┌─ Supplied data

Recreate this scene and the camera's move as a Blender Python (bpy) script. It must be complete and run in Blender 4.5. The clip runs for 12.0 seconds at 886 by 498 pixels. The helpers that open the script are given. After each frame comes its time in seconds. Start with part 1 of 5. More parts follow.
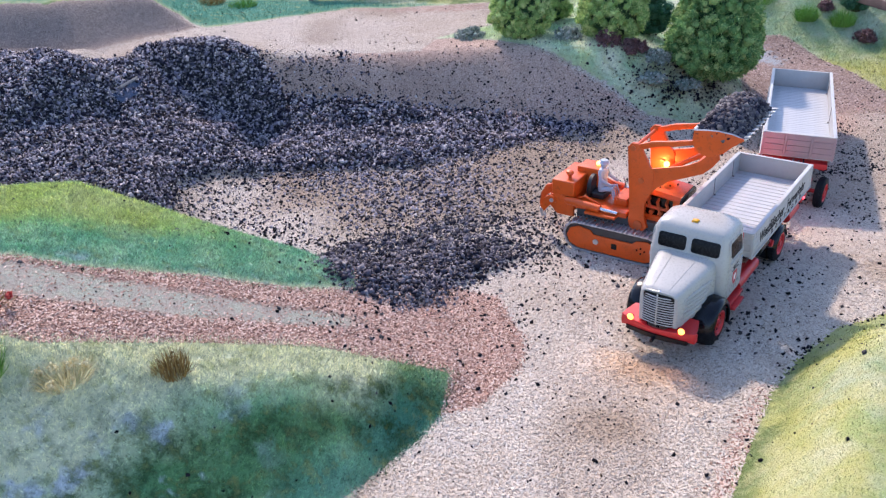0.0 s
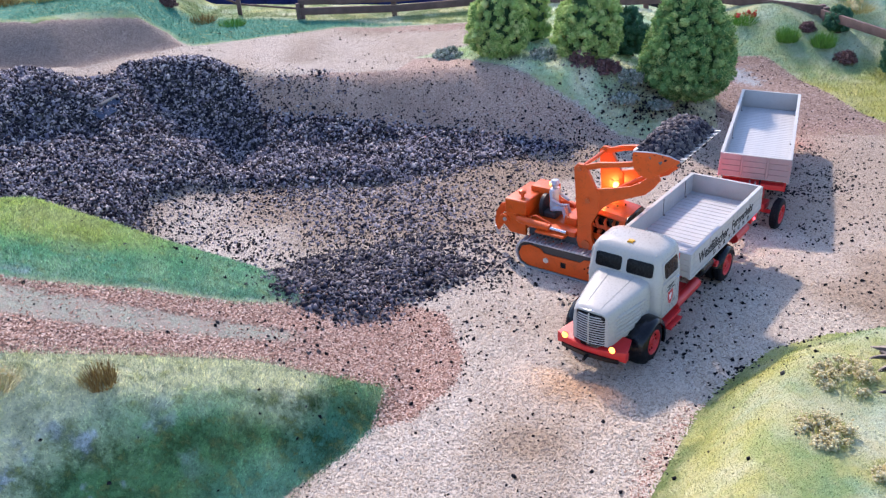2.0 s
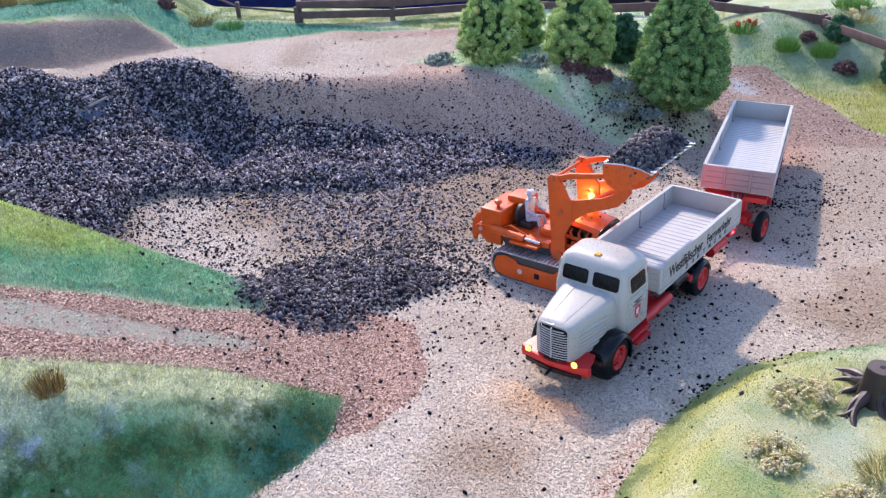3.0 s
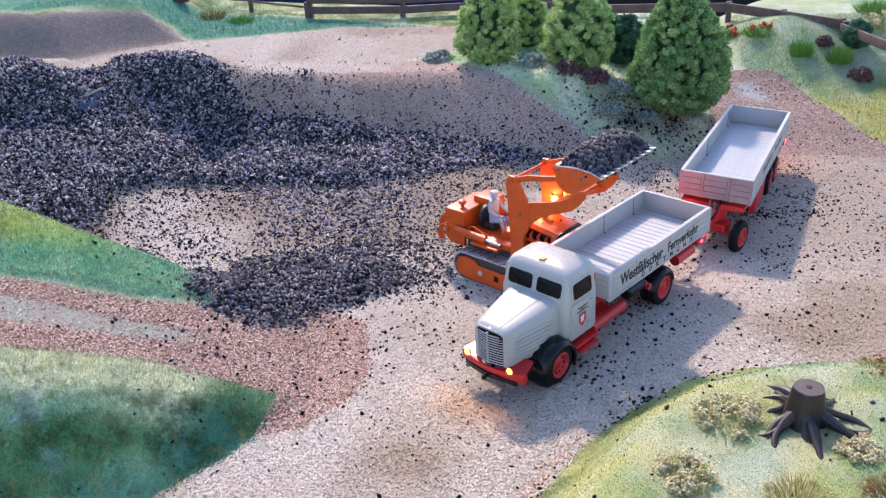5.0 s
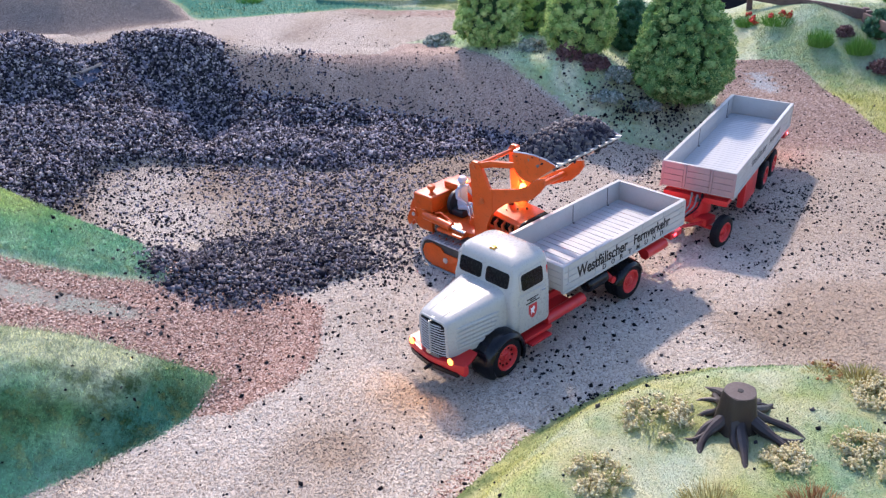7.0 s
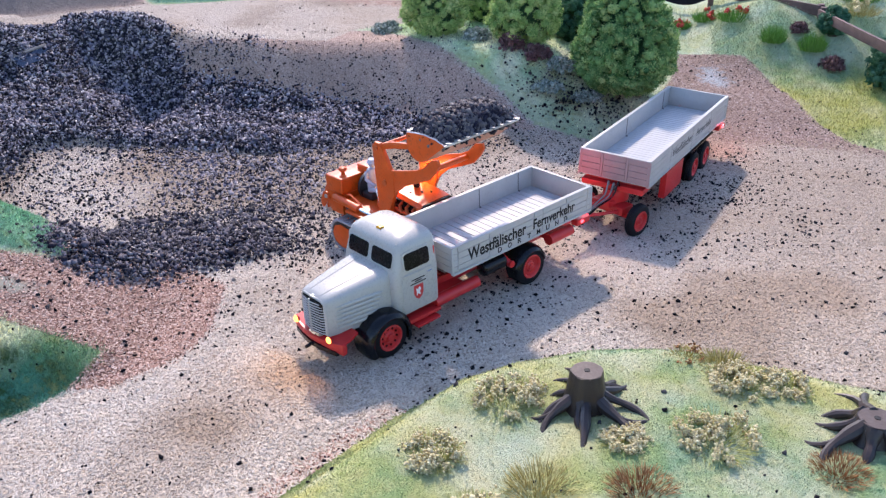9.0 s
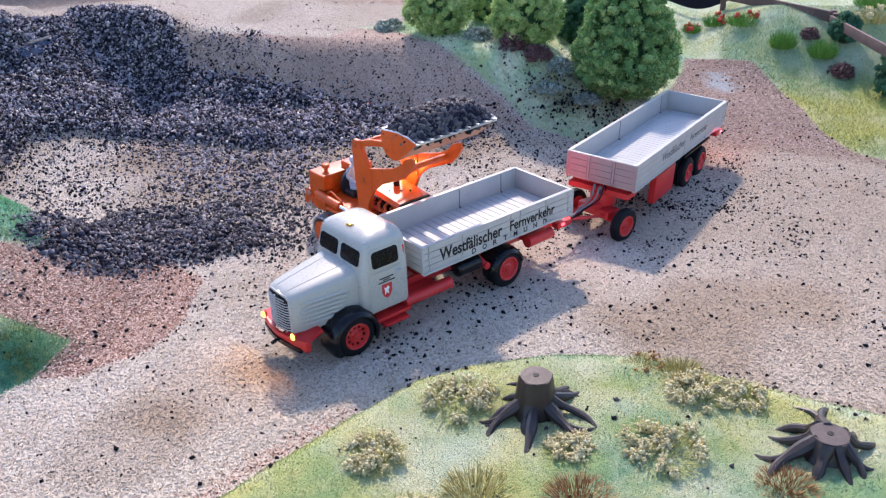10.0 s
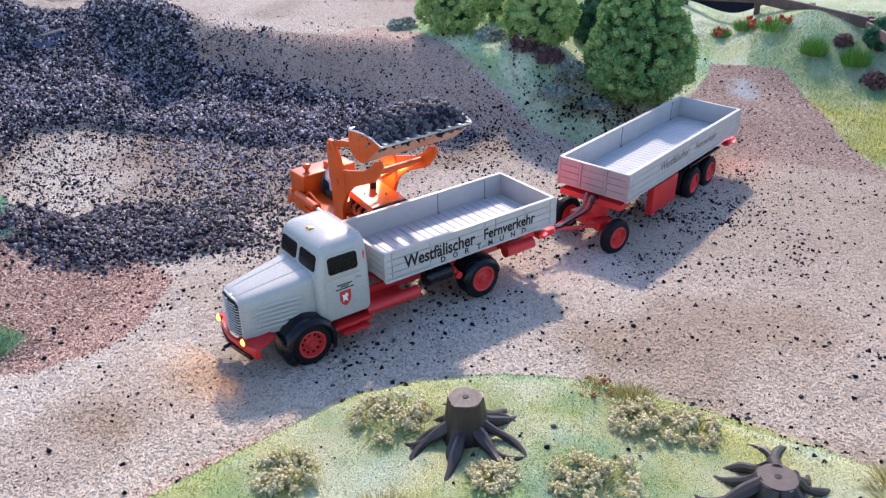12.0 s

└─

### Aim
From the listing, extract all text exactly as given and drop any picture.

### Written response
Recreate this scene and the camera's move as a Blender Python (bpy) script. It must be complete and run in Blender 4.5. The clip runs for 12.0 seconds at 886 by 498 pixels. The helpers that open the script are given. After each frame comes its time in seconds. Start with part 1 of 5. More parts follow.
0.0 s
2.0 s
3.0 s
5.0 s
7.0 s
9.0 s
10.0 s
12.0 s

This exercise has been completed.